The future of faith has everything to do with its past. For the Abrahamic religions, that past might indeed extend to Adam's navel, or to a tree gilded by a slippery shadow, or the first homicide that released us into a den of thieves and killers, but science has indicated this is all plain hogwash. Numerous non-scientists have unwittingly buttressed the anticlerical movements ignited by, among other catastrophes, the French Revolution, and Updike produces to that end a lovely quote from a strange bedfellow's work:
Our walk through Mantua showed us, in almost every street, some suppressed church: now used for a warehouse, now for nothing at all.
I know this book (it no longer sits, however, on my shelf) and should not be surprised. Christians march to Italy the way Muslims idealize Mecca, and the endless array of fountains and churches, the Vatican, the incomparable art, music and food all glorify the chosen seat of the Faith to millions of yearly visitors. How piteous, therefore, to consider for a moment the treasons committed and evils allowed in this same holy land. Updike recounts some of the blasphemies (often at the turn of each century; Updike was writing in 1999) that have usurped enough power and credence to become the rule rather than the outlier, and then gracefully intercedes with his own visit to Italy. He and his second wife take in the beautiful and eternal and nod in assent to both those qualities. When he opts to stroll through this famous museum, his wife commendably "decline[s] to waste her time on modern trash." What Updike finds in that shelter of gizmos, rebellion and utter talentlessness is amusing but also sad. Art is the reflection of a man's soul; from all indications the modern soul most closely resembles a graffitied toaster.
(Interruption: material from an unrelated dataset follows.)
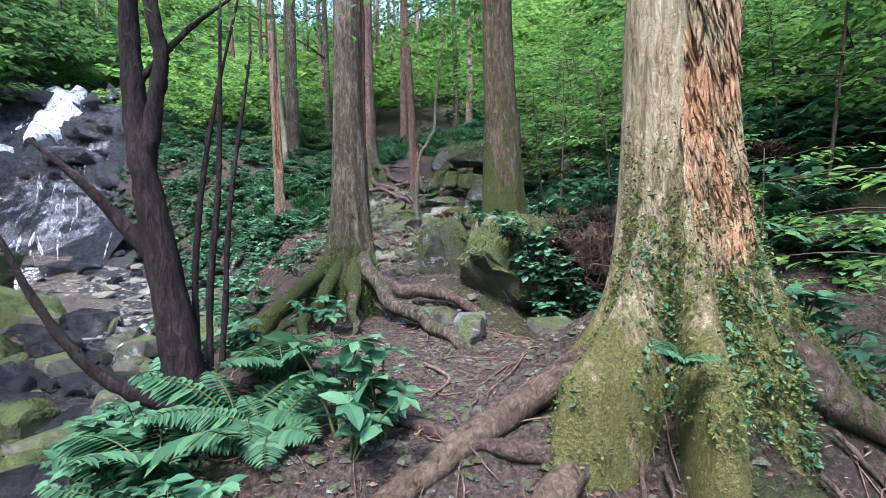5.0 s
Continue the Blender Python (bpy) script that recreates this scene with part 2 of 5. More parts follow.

Updike also saunters through childhood memories, some rather frivolous because they are too intimate, and discovers the paradigms that structure his own faith. He is, after all, the grandson of a preacher and a lifelong churchgoer who, although an adherent to one Protestant church, had been a member of two others. He wisely passes over this indecision with the tacit admission that each venue serves the same purpose and, as it were, the very same Power. His attendance, seen by his consorts as "an annoying affectation," puts him squarely in the minority:
Belief in the afterlife is going up, even as church attendance drops. Attendance has been drifting lower ever since the baby boomers, joining churches as they began to generate families, started to wander away again. Though for decades polls have pegged the number of regular churchgoing Americans at around forty percent ... [it is estimated] that only twenty-eight percent of Roman Catholics attend Mass on a given weekend and fewer than one in five Protestants are in church on Sunday morning. Home study and the Sunday-morning religious shows on television are helping empty the pews. As part of the do-it-yourself trend, the sales of religious books have risen spectacularly, by fifty percent in the last ten years.
Such statistics belie the general tone of the essay, which is subjective, personal and saltatory. In fact, upon close inspection the whole affair reads as a disorganized clump, a tumbleweed grasping or lunging at random ideas of beauty and redemption (the most sensational being a Florentine thunderstorm). This confession from the "New Yorker's token Christian" is not nearly as organized as the systematic brilliance of this theologian or this great thinker – but religion commingles the unshakeable pattern of reason with the wildly sentimental disarrangements of the Romantic. In other words, if you can experience both within a short time, you can assert without fear of perjury that a sense for the religious is not alien to you. Updike also has an eloquent observation about his father's faith:
Where many fathers – some of them described in late-Victorian novels – conveyed to their sons an oppressive faith that was a joy to cast off, my father communicated to me, not with words but with his actions and his melancholy, a sense of the Christian religion as something weak and tenuous and in need of rescue. There is a way in which success disagrees with Christianity. Its proper venue is embattlement – a furtive hanging-on in the catacombs or at ill-attended services in dying rural and inner-city parishes. Its perilous, marginal, mocked existence serves as an image of our own, beneath whatever show of success can be momentarily mustered.
That we are embattled needs little discussion; that success is too often defined by everyone's definition except your very own continues to baffle people until they become old, grey and unsuccessful. But that the way of the Lamb can use whatever strength we can grant it should be reason enough to wonder about the meek and our future inheritance.